Beef can be cut into steak, pot roasts, short ribs, or ground into hamburger. Several Asian and European nationalities include the blood in their cuisine as well -- it is used in some varieties of blood sausage, and Filipinos use it to make a stew called dinuguan. Other beef variety meats include the tongue, which is usually sliced for sandwiches in Western cooking; tripe from the stomach; various glands particularly the pancreas and thyroid referred to as sweetbreads; the heart, the brain, the liver, the kidneys; and the tender testicles of the bull commonly known as "beef balls", "calf fries", "prairie oysters", or "Rocky Mountain oysters."

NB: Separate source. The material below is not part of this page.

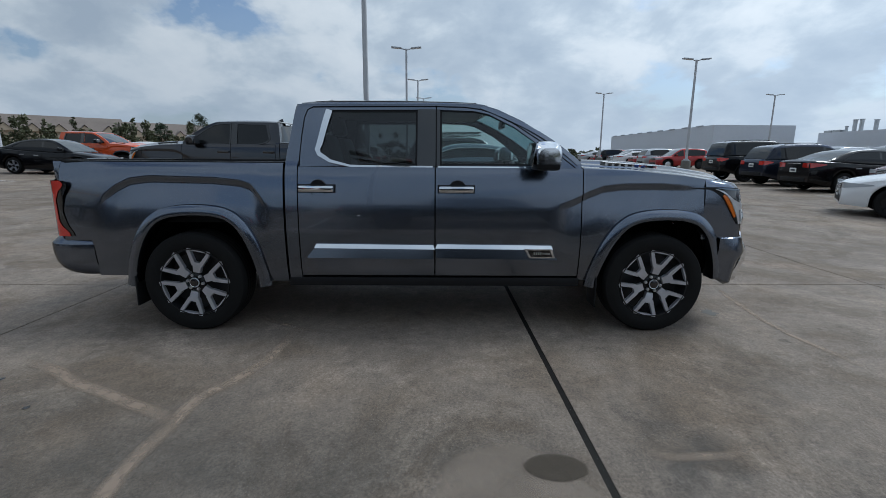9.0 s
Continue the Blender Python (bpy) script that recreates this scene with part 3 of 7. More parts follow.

The better cuts are usually obtained from steers, as heifers tend to be kept for breeding. Older animals are used for beef when they are past their reproductive prime. The meat from older cows and bulls is generally tougher, so it is frequently used for ground beef. Cattle raised for beef may be allowed to roam free on grasslands, or may be confined at some stage in pens as part of a large feeding operation called a feedlot.
The United States, Brazil, the EU, China, and India, are the world's five largest producers of beef. Beef production is also important to the economy of Argentina, the Russian Federation, Australia, Mexico, and Canada.
Beef is first divided into primal cuts. These are basic sections from which steaks and other subdivisions are cut. The following is a list of the primal cuts, ordered front to back, then top to bottom. The short loin and the sirloin are sometimes considered as one section. When looking at a diagram such as the one above, note that the closer to the middle back, the more tender the meat is. Since the animal's legs and neck muscles do the most work, they are the toughest; the meat becomes progressively more tender as distance from "hoof and horn" increases.
Chuck - one of the most common sources for hamburger.
Short Loin - the most tender, and the most expensive; from which porterhouse steaks, and filet mignon are cut.
Sirloin - less tender than short loin, but more flavorful.